- Task instructions: All the data below goes into the copy word for word, but the pictures don't.

[START Data excerpt]

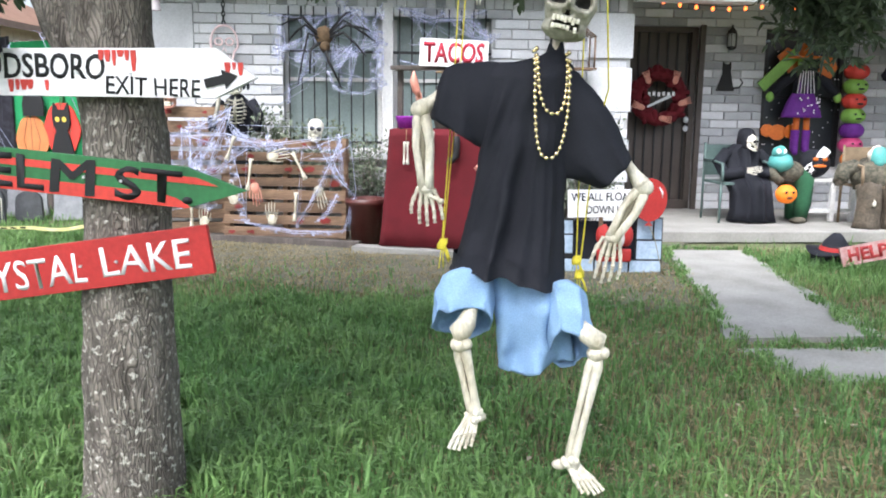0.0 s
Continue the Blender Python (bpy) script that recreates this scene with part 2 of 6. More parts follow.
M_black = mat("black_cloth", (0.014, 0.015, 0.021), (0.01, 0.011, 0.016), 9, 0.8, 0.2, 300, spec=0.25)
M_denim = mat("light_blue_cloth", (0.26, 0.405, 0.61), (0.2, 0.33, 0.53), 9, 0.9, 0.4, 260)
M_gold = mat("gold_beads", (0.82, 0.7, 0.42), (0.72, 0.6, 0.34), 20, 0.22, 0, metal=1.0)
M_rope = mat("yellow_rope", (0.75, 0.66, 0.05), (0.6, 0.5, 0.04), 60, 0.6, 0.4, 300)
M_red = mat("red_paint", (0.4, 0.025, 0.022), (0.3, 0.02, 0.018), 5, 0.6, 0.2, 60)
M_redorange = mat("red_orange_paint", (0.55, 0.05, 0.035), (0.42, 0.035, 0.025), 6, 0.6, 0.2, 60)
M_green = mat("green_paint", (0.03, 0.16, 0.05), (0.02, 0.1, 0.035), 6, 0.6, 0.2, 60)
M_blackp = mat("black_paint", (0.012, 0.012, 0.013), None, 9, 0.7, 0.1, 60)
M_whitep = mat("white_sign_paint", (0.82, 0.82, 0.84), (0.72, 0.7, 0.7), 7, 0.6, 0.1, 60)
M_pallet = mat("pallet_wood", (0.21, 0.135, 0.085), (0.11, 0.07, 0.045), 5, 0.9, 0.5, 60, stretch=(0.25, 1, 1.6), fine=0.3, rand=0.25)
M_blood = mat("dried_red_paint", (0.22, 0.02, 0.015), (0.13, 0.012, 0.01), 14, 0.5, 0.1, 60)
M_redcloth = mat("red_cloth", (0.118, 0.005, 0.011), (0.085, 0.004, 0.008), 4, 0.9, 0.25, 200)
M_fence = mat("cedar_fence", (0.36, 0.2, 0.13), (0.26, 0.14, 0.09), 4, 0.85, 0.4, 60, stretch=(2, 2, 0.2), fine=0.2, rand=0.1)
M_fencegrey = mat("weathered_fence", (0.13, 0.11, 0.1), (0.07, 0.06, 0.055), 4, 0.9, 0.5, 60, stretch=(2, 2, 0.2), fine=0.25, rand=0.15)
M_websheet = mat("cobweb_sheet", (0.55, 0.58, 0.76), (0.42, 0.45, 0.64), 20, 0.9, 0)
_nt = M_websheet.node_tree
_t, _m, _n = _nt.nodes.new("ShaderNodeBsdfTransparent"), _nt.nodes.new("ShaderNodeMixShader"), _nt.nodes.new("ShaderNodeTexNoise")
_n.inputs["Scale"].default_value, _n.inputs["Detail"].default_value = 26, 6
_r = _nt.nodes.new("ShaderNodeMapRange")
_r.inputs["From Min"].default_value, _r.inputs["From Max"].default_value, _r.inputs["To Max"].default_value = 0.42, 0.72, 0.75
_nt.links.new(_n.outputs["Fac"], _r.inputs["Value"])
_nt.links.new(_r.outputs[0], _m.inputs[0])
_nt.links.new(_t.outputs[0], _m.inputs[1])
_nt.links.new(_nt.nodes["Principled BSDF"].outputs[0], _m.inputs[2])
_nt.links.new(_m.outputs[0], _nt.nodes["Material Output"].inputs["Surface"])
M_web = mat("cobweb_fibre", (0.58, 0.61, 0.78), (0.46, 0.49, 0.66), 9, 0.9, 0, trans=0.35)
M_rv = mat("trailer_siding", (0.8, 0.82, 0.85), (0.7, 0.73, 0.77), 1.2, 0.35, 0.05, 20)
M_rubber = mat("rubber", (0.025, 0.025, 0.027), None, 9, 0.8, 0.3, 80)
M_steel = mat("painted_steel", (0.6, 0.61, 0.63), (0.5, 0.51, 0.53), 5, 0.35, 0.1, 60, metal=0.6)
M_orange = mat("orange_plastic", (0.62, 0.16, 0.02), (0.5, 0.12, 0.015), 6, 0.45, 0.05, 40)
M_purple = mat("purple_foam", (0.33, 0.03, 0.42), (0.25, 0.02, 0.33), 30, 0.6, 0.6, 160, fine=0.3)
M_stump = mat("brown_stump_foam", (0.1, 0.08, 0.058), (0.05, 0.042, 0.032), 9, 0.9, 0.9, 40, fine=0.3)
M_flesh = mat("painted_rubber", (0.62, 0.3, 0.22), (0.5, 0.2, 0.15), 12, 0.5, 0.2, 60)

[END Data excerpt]

- Written answer:
0.0 s
Continue the Blender Python (bpy) script that recreates this scene with part 2 of 6. More parts follow.
M_black = mat("black_cloth", (0.014, 0.015, 0.021), (0.01, 0.011, 0.016), 9, 0.8, 0.2, 300, spec=0.25)
M_denim = mat("light_blue_cloth", (0.26, 0.405, 0.61), (0.2, 0.33, 0.53), 9, 0.9, 0.4, 260)
M_gold = mat("gold_beads", (0.82, 0.7, 0.42), (0.72, 0.6, 0.34), 20, 0.22, 0, metal=1.0)
M_rope = mat("yellow_rope", (0.75, 0.66, 0.05), (0.6, 0.5, 0.04), 60, 0.6, 0.4, 300)
M_red = mat("red_paint", (0.4, 0.025, 0.022), (0.3, 0.02, 0.018), 5, 0.6, 0.2, 60)
M_redorange = mat("red_orange_paint", (0.55, 0.05, 0.035), (0.42, 0.035, 0.025), 6, 0.6, 0.2, 60)
M_green = mat("green_paint", (0.03, 0.16, 0.05), (0.02, 0.1, 0.035), 6, 0.6, 0.2, 60)
M_blackp = mat("black_paint", (0.012, 0.012, 0.013), None, 9, 0.7, 0.1, 60)
M_whitep = mat("white_sign_paint", (0.82, 0.82, 0.84), (0.72, 0.7, 0.7), 7, 0.6, 0.1, 60)
M_pallet = mat("pallet_wood", (0.21, 0.135, 0.085), (0.11, 0.07, 0.045), 5, 0.9, 0.5, 60, stretch=(0.25, 1, 1.6), fine=0.3, rand=0.25)
M_blood = mat("dried_red_paint", (0.22, 0.02, 0.015), (0.13, 0.012, 0.01), 14, 0.5, 0.1, 60)
M_redcloth = mat("red_cloth", (0.118, 0.005, 0.011), (0.085, 0.004, 0.008), 4, 0.9, 0.25, 200)
M_fence = mat("cedar_fence", (0.36, 0.2, 0.13), (0.26, 0.14, 0.09), 4, 0.85, 0.4, 60, stretch=(2, 2, 0.2), fine=0.2, rand=0.1)
M_fencegrey = mat("weathered_fence", (0.13, 0.11, 0.1), (0.07, 0.06, 0.055), 4, 0.9, 0.5, 60, stretch=(2, 2, 0.2), fine=0.25, rand=0.15)
M_websheet = mat("cobweb_sheet", (0.55, 0.58, 0.76), (0.42, 0.45, 0.64), 20, 0.9, 0)
_nt = M_websheet.node_tree
_t, _m, _n = _nt.nodes.new("ShaderNodeBsdfTransparent"), _nt.nodes.new("ShaderNodeMixShader"), _nt.nodes.new("ShaderNodeTexNoise")
_n.inputs["Scale"].default_value, _n.inputs["Detail"].default_value = 26, 6
_r = _nt.nodes.new("ShaderNodeMapRange")
_r.inputs["From Min"].default_value, _r.inputs["From Max"].default_value, _r.inputs["To Max"].default_value = 0.42, 0.72, 0.75
_nt.links.new(_n.outputs["Fac"], _r.inputs["Value"])
_nt.links.new(_r.outputs[0], _m.inputs[0])
_nt.links.new(_t.outputs[0], _m.inputs[1])
_nt.links.new(_nt.nodes["Principled BSDF"].outputs[0], _m.inputs[2])
_nt.links.new(_m.outputs[0], _nt.nodes["Material Output"].inputs["Surface"])
M_web = mat("cobweb_fibre", (0.58, 0.61, 0.78), (0.46, 0.49, 0.66), 9, 0.9, 0, trans=0.35)
M_rv = mat("trailer_siding", (0.8, 0.82, 0.85), (0.7, 0.73, 0.77), 1.2, 0.35, 0.05, 20)
M_rubber = mat("rubber", (0.025, 0.025, 0.027), None, 9, 0.8, 0.3, 80)
M_steel = mat("painted_steel", (0.6, 0.61, 0.63), (0.5, 0.51, 0.53), 5, 0.35, 0.1, 60, metal=0.6)
M_orange = mat("orange_plastic", (0.62, 0.16, 0.02), (0.5, 0.12, 0.015), 6, 0.45, 0.05, 40)
M_purple = mat("purple_foam", (0.33, 0.03, 0.42), (0.25, 0.02, 0.33), 30, 0.6, 0.6, 160, fine=0.3)
M_stump = mat("brown_stump_foam", (0.1, 0.08, 0.058), (0.05, 0.042, 0.032), 9, 0.9, 0.9, 40, fine=0.3)
M_flesh = mat("painted_rubber", (0.62, 0.3, 0.22), (0.5, 0.2, 0.15), 12, 0.5, 0.2, 60)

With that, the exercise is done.